Au demeurant, il ressort des pièces du dossier que l'intéressé a personnellement reçu notification, à son adresse de Tours le 15 janvier 2021, l'arrêté litigieux. Par suite, c'est à tort que, pour annuler son arrêté du 17 décembre 2020, le président du tribunal administratif de Rennes s'est fondé sur le motif tiré de ce que le préfet d'Indre-et-Loire n'était pas territorialement compétent pour édicter cet arrêté.

4. Il appartient à la cour, saisie de l'ensemble du litige par l'effet dévolutif de l'appel, d'examiner les autres moyens soulevés par M. B... en première instance et en appel.

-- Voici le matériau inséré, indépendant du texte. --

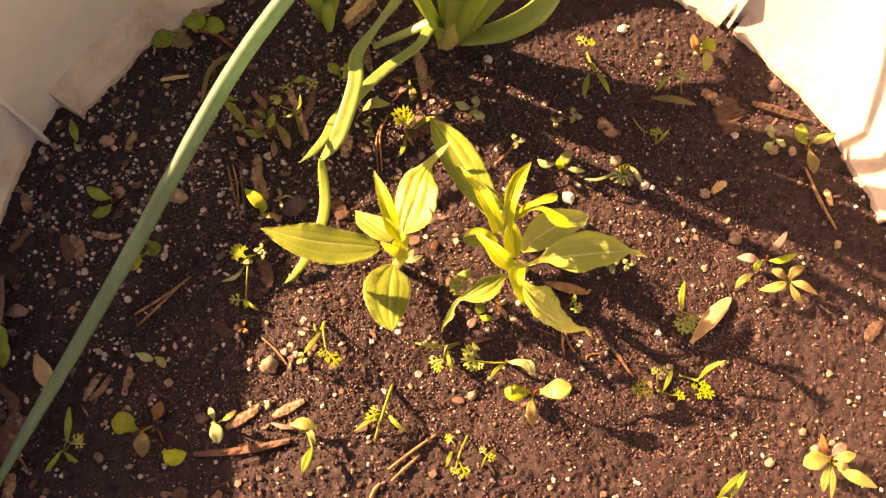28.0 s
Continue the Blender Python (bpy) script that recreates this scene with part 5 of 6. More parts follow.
frond(s, [(0.1026, -0.0585, 0.0110), (0.1086, -0.0585, 0.0100)], YELLOW)
frond(s, [(0.1026, -0.0585, 0.0110), (0.1065, -0.0557, 0.0100)], FERN)
sleaf(s, [(0.0991, -0.0568, 0.0080), (0.1011, -0.0519, 0.0110), (0.1036, -0.0456, 0.0090)], 0.0020, GREEN)
sstem(s, [(0.0997, -0.0544, 0.0000), (0.0909, -0.0562, 0.0100)], 0.0004, STEM)
sstem(s, [(0.0997, -0.0544, 0.0000), (0.1029, -0.0584, 0.0100)], 0.0004, STEM)
sstem(s, [(0.0997, -0.0544, 0.0000), (0.0961, -0.0507, 0.0120)], 0.0004, STEM)
s = seedling("feathery green seedling with a raised strap leaf", "weed seedlings in the soil", (0.1147, -0.0490, 0))
frond(s, [(0.1137, -0.0555, 0.0110), (0.1107, -0.0531, 0.0100)], YELLOW)
frond(s, [(0.1137, -0.0555, 0.0110), (0.1193, -0.0545, 0.0100)], YELLOW)
frond(s, [(0.1137, -0.0555, 0.0110), (0.1148, -0.0595, 0.0100)], YELLOW)
frond(s, [(0.1137, -0.0555, 0.0110), (0.1180, -0.0517, 0.0100)], YELLOW)
frond(s, [(0.1137, -0.0555, 0.0110), (0.1211, -0.0577, 0.0100)], YELLOW)
sleaf(s, [(0.1152, -0.0501, 0.0060), (0.1183, -0.0462, 0.0120), (0.1241, -0.0433, 0.0160)], 0.0022, GREEN)
sstem(s, [(0.1073, -0.0465, 0.0000), (0.1145, -0.0515, 0.0090)], 0.0005, STEM)
s = seedling("round-leaved seedling with one pale shining leaf", "weed seedlings in the soil", (0.0452, -0.0602, 0))
sleaf(s, [(0.0462, -0.0611, 0.0140), (0.0521, -0.0610, 0.0210), (0.0584, -0.0592, 0.0210)], 0.0084, PALE)
sleaf(s, [(0.0422, -0.0598, 0.0080), (0.0364, -0.0616, 0.0110), (0.0318, -0.0601, 0.0090)], 0.0073, YELLOW)
sleaf(s, [(0.0435, -0.0631, 0.0080), (0.0433, -0.0686, 0.0100), (0.0450, -0.0742, 0.0040)], 0.0048, DRYGREEN)
sstem(s, [(0.0452, -0.0602, 0.0000), (0.0445, -0.0607, 0.0140)], 0.0006, RED)
s = seedling("feathery green seedling with finely cut leaves and strap cotyledons", "weed seedlings in the soil", (-0.0214, -0.0833, 0))
sstem(s, [(-0.0150, -0.0560, 0.0000), (-0.0181, -0.0723, 0.0100), (-0.0212, -0.0840, 0.0020)], 0.0006, STEM)
sleaf(s, [(-0.0188, -0.0732, 0.0080), (-0.0238, -0.0769, 0.0110), (-0.0296, -0.0812, 0.0090)], 0.0019, GREEN)
frond(s, [(-0.0194, -0.0734, 0.0110), (-0.0258, -0.0760, 0.0100)], YELLOW)
frond(s, [(-0.0190, -0.0725, 0.0110), (-0.0236, -0.0712, 0.0100)], FERN)
sleaf(s, [(-0.0173, -0.0719, 0.0080), (-0.0126, -0.0772, 0.0110), (-0.0077, -0.0803, 0.0090)], 0.0019, GREEN)
s = seedling("feathery green seedling with finely cut leaves and strap cotyledons", "weed seedlings in the soil", (0.0189, -0.0771, 0))
sstem(s, [(0.0189, -0.0766, 0.0000), (0.0146, -0.0868, 0.0090), (0.0131, -0.0936, 0.0080)], 0.0005, STEM)
frond(s, [(0.0115, -0.0838, 0.0110), (0.0081, -0.0800, 0.0100)], YELLOW)
frond(s, [(0.0142, -0.0911, 0.0110), (0.0178, -0.0975, 0.0100)], YELLOW)
frond(s, [(0.0133, -0.0920, 0.0110), (0.0118, -0.0965, 0.0100)], FERN)
sleaf(s, [(0.0113, -0.0864, 0.0080), (0.0100, -0.0900, 0.0110), (0.0089, -0.0935, 0.0090)], 0.0017, GREEN)
s = seedling("feathery green seedling with finely cut leaves and strap cotyledons", "weed seedlings in the soil", (0.0306, -0.0835, 0))
sstem(s, [(0.0311, -0.0830, 0.0000), (0.0258, -0.0874, 0.0080), (0.0236, -0.0930, 0.0030)], 0.0004, STEM)
frond(s, [(0.0247, -0.0878, 0.0110), (0.0294, -0.0892, 0.0100)], YELLOW)
frond(s, [(0.0247, -0.0878, 0.0110), (0.0227, -0.0841, 0.0100)], FERN)
s = seedling("cream and green seedling leaves on the soil", "weed seedlings in the soil", (-0.0492, -0.0826, 0))
sleaf(s, [(-0.0563, -0.0799, 0.0080), (-0.0504, -0.0795, 0.0110), (-0.0444, -0.0811, 0.0090)], 0.0052, PALE)
sleaf(s, [(-0.0498, -0.0802, 0.0080), (-0.0467, -0.0838, 0.0110), (-0.0452, -0.0876, 0.0090)], 0.0029, PALE)
sleaf(s, [(-0.0461, -0.0884, 0.0080), (-0.0475, -0.0940, 0.0110), (-0.0490, -0.0990, 0.0090)], 0.0035, GREEN)
sleaf(s, [(-0.0652, -0.0788, 0.0030), (-0.0595, -0.0803, 0.0050), (-0.0535, -0.0801, 0.0040)], 0.0021, PETAL)
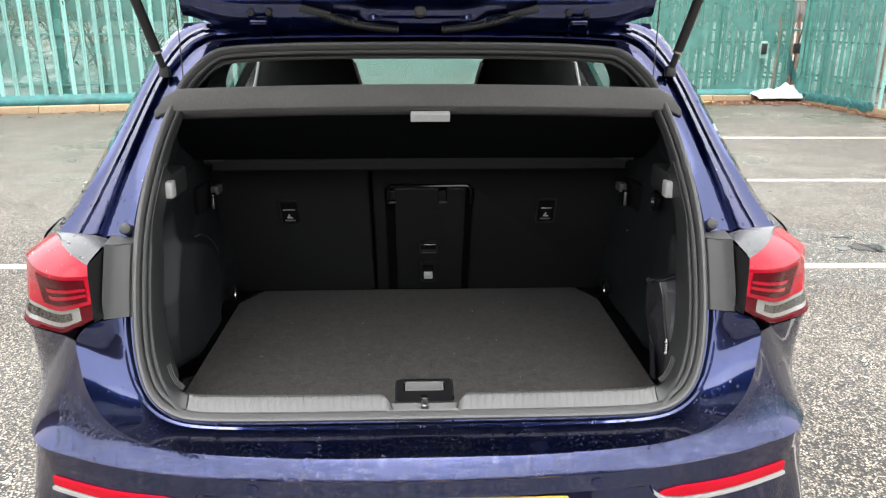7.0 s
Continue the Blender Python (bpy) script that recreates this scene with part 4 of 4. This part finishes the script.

Sur les autres moyens invoqués par M. B... :

5. Aux termes du I de l'article L. 723-2 du code de l'entrée et du séjour des étrangers et du droit d'asile, alors en vigueur : " L'office statue en procédure accélérée lorsque :

(...) / 2° Le demandeur a présenté une demande de réexamen qui n'est pas irrecevable ". Aux termes de l'article L. 743-2 de ce code : " Par dérogation à l'article L. 743-1, sous réserve du respect des stipulations de l'article 33 de la convention relative au statut des réfugiés, signée à Genève le 28 juillet 1951, et de l'article 3 de la convention européenne de sauvegarde des droits de l'homme et des libertés fondamentales, adoptée à Rome le 4 novembre 1950, le droit de se maintenir sur le territoire français prend fin et l'attestation de demande d'asile peut être refusée, retirée ou son renouvellement refusé lorsque : (...) / 7° L'office a pris une décision de rejet dans les cas prévus au I et au 5° du III de l'article L. 723-2 (...) ". Aux termes du III de l'article R. 723-19 du même code : " La date de notification de la décision de l'office et, le cas échéant, de la Cour nationale du droit d'asile qui figure dans le système d'information de l'office et est communiquée au préfet compétent et au directeur général de l'Office français de l'immigration et de l'intégration au moyen de traitements informatiques fait foi jusqu'à preuve du contraire ".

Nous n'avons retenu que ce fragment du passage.